Jennifer Mary Tess
This is an opinion article. Here is a paragraph:
<< Another issue is that wealth limits the perspectives of even the best-intentioned people. This week, Bill Gates argued in an interview with the Financial Times that divesting (ditching stocks) from fossil fuels is a waste of time. It would be better, he claimed, to pour money into disruptive new technologies with lower emissions. Of course we need new technologies. But he has missed the crucial point: in seeking to prevent climate breakdown, what counts is not what you do but what you stop doing. It doesn’t matter how many solar panels you install if you don’t simultaneously shut down coal and gas burners. Unless existing fossil fuel plants are retired before the end of their lives, and all exploration and development of new fossil fuel reserves is cancelled, there is little chance of preventing more than 1.5C of global heating. >>
It said, “It doesn’t matter how many solar panels you install, if you don’t simultaneously shut down coal and gas burners.”

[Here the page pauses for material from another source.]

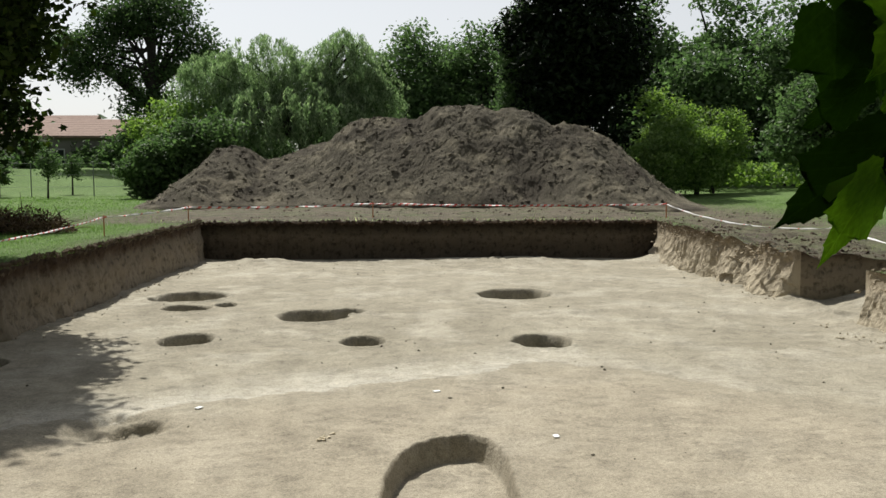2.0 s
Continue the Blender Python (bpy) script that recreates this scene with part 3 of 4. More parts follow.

Apparently this guy doesn’t realize that when you install a solar panel array, say 4000 watts for example, that’s 4000 watts that is no longer needed from the fossil fueled power plant. If you install enough renewables such as solar and wind, then you are shutting down the power plant effectively. The power plant can be eliminated when the renewables plus storage puts out the same power.
Why would a company shut down the fossil fueled power plant? Because the power plant uses a huge amount of fossil fuel, usually coal; the renewables us none. One coal burning power plant uses 150 train carloads of coal a day! That’s expensive, $2059 per car — that’s 0.3 million dollars a day. Renewables are free.